И все же столь неудачное начало оказалось вместе с тем и удачным, поскольку в скором времени доктору Мейсону стало известно, что его молодой коллега имел возможность отобрать у него самого выгодного пациента, но отказался от этой возможности. К чести представителей этой профессии следует сказать, что подобное поведение скорее норма, чем исключение. И все же, когда врач столь юн, а пациент столь богат, искушение было особенно сильным. Последовало письмо со словами благодарности, личный визит, дружба, и теперь известная фирма «Мейсон и Вилкинсон» является самой крупной в Саттоне медицинской практикой.
Проклятие Евы
Роберт Джонсон был в высшей степени неприметным человеком, ничто не выделяло его среди миллионов подобных ему обывателей. Лицо у него было бледноватым, одежду он носил как все, взглядов придерживался умеренных, имел тридцать лет от роду и был женат. Занимался он торговлей принадлежностями мужского туалета, работал на Нью-Норт-роуд, и конкуренция, которая существует в этом деле, выдавила из него последние остатки характера. Постоянное желание расположить к себе клиента сделало его подобострастным и безликим. Из-за ежедневной однообразной работы он стал больше похож на бездушную машину, чем на человека. Его никогда не волновали великие вопросы. Под конец этого тихого и уютного века его замкнутый мирок оброс такой прочной кожурой, что через нее не в силах была пробиться ни одна из тех могучих примитивных страстей, которые отличают сильный пол. И все же рождение, зов плоти, болезни, смерть – вещи извечные и неизменные, и когда одно из этих непростых испытаний обрушивается на мужчину на одном из неожиданных поворотов жизненной стези, на какой-то миг с него слетает маска цивилизованности и проявляется данное ему от природы мужественное лицо.

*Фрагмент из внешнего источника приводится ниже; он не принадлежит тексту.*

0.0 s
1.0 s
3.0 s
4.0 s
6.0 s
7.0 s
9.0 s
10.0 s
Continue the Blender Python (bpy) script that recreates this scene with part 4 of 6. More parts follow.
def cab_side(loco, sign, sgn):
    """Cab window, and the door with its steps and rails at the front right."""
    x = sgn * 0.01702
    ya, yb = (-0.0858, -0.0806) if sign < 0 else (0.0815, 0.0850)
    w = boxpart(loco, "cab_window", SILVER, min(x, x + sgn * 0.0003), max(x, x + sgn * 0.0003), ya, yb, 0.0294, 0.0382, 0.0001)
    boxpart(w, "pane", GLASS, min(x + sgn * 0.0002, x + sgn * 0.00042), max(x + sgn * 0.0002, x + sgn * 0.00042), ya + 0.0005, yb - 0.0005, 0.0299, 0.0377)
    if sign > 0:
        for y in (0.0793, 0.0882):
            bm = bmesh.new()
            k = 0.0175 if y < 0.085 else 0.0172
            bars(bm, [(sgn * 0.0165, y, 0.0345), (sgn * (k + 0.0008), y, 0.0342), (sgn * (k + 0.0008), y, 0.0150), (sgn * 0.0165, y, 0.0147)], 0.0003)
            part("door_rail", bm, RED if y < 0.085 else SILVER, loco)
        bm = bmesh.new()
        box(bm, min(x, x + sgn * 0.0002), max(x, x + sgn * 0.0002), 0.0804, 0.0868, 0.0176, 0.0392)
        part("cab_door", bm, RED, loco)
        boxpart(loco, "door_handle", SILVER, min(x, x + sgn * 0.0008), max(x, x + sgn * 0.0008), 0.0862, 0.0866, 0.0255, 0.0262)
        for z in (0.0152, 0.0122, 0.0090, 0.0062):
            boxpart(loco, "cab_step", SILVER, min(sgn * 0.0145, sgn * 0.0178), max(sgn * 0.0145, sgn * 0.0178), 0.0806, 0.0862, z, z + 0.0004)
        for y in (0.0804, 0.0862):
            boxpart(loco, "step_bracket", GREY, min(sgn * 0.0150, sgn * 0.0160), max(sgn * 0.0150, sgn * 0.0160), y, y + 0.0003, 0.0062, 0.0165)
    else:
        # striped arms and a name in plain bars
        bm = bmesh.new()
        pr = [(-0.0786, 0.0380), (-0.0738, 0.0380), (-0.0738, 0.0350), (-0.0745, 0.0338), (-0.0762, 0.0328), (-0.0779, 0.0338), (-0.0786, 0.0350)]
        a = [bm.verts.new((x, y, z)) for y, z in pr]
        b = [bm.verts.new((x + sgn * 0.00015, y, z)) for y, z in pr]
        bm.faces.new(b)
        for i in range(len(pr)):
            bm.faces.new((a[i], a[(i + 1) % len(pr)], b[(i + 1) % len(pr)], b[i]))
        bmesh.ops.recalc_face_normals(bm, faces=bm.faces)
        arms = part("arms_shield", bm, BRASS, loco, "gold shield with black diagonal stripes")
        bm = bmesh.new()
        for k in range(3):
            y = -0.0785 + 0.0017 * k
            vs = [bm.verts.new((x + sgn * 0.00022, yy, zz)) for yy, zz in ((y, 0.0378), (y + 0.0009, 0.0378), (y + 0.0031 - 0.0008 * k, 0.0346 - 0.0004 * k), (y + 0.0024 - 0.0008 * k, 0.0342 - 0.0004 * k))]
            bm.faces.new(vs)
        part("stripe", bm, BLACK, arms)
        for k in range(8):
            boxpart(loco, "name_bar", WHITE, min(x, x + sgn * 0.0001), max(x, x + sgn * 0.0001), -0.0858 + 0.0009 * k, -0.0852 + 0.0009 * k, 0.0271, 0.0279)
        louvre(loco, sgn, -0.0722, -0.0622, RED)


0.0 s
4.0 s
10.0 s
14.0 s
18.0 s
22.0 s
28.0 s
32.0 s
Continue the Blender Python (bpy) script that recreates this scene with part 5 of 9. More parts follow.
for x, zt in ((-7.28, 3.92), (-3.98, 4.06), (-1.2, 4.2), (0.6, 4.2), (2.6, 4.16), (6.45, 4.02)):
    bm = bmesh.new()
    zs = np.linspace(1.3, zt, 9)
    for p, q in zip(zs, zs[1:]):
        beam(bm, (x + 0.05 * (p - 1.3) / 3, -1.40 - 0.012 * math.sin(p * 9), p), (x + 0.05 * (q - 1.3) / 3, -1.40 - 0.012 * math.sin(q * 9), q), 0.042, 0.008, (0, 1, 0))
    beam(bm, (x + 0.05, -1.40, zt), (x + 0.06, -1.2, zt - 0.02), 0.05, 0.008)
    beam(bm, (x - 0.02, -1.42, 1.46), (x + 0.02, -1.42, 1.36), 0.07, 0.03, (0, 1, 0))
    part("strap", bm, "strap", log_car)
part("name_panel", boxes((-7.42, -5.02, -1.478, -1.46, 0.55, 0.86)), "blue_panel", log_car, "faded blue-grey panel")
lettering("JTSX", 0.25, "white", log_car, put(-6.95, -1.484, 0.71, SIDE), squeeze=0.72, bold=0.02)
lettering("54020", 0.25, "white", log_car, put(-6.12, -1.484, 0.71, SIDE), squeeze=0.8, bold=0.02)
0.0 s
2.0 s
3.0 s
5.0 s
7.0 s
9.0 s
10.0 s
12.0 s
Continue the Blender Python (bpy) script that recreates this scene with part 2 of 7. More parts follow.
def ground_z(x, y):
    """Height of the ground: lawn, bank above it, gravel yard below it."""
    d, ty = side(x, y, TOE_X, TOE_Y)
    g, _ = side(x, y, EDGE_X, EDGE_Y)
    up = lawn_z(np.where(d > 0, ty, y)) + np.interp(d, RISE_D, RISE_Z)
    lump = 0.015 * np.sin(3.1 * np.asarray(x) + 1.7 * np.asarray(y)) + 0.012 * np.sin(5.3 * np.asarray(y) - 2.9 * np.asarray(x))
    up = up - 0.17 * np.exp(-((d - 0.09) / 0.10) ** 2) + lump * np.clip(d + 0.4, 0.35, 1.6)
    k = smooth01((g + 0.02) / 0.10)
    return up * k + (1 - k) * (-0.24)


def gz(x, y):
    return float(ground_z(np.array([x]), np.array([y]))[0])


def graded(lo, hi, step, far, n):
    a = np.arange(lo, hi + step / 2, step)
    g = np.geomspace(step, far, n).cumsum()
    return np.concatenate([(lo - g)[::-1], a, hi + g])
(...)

Супруга Джонсона была маленькой тихой женщиной с каштановыми волосами и мягкими манерами. Она была источником единственной положительной черты в характере своего мужа, поскольку он действительно любил ее и был к ней очень привязан. По понедельникам утром супруги вместе оформляли витрину своего магазинчика. Внизу они раскладывали безукоризненные сорочки в зеленых коробках, чуть выше на медных рейках вешали ряды галстуков, по бокам расставляли блестящие недорогие запонки на белых карточках, а в глубине выставляли ряды матерчатых кепок и строили стену из картонок, которые надежно защищали от солнца более дорогие шляпы. Миссис Джонсон вела бухгалтерию и рассылала счета. Кроме нее, никто не знал, какие радости и печали тревожили ровную жизнь ее супруга. Она разделила с ним его ликование, когда некий джентльмен, собиравшийся уезжать в Индию, купил у них десять дюжин рубашек и огромное количество воротничков, и испытала не меньшее горе, чем он, когда счет, отосланный по указанному тем джентльменом адресу в одну из гостиниц, вернулся с припиской, что в списке постояльцев этой гостиницы человек с таким именем не значится. Пять лет они вместе занимались своим семейным делом, и привязанность их становилась все теснее, поскольку брак их был бездетным. Однако наступило время, когда появились признаки, указывающие на то, что в самом скором будущем их ожидают перемены. Миссис Джонсон уже не могла без помощи спуститься вниз, и из Камберуэлла приехала ее матушка, чтобы ухаживать за ней и за будущим внуком или внучкой.